STATED TASK:
Write out the material exactly. Do not include the pictures.

SUPPLIED DATA:
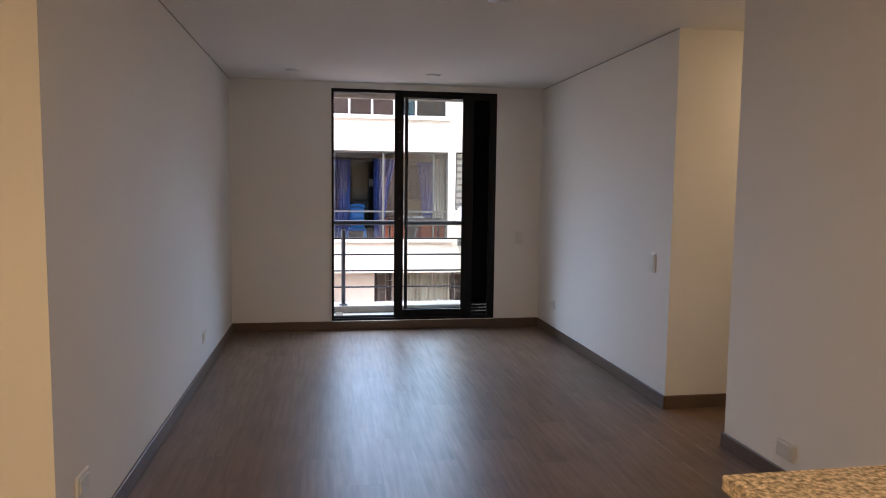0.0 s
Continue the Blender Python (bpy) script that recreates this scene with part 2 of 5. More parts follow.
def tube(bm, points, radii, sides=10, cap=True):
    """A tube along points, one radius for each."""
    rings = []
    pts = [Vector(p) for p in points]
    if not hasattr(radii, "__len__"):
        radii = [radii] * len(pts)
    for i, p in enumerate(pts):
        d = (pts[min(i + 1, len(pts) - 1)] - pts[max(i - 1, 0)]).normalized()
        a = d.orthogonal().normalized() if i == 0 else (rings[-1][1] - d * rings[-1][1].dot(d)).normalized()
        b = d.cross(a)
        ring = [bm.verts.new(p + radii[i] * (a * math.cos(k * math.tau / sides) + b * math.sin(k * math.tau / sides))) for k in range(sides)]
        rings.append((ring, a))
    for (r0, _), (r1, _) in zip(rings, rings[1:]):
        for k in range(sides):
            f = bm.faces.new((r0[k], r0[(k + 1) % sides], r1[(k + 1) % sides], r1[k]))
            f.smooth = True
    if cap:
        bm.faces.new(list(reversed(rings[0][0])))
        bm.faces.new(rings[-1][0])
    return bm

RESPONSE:
0.0 s
Continue the Blender Python (bpy) script that recreates this scene with part 2 of 5. More parts follow.
def tube(bm, points, radii, sides=10, cap=True):
    """A tube along points, one radius for each."""
    rings = []
    pts = [Vector(p) for p in points]
    if not hasattr(radii, "__len__"):
        radii = [radii] * len(pts)
    for i, p in enumerate(pts):
        d = (pts[min(i + 1, len(pts) - 1)] - pts[max(i - 1, 0)]).normalized()
        a = d.orthogonal().normalized() if i == 0 else (rings[-1][1] - d * rings[-1][1].dot(d)).normalized()
        b = d.cross(a)
        ring = [bm.verts.new(p + radii[i] * (a * math.cos(k * math.tau / sides) + b * math.sin(k * math.tau / sides))) for k in range(sides)]
        rings.append((ring, a))
    for (r0, _), (r1, _) in zip(rings, rings[1:]):
        for k in range(sides):
            f = bm.faces.new((r0[k], r0[(k + 1) % sides], r1[(k + 1) % sides], r1[k]))
            f.smooth = True
    if cap:
        bm.faces.new(list(reversed(rings[0][0])))
        bm.faces.new(rings[-1][0])
    return bm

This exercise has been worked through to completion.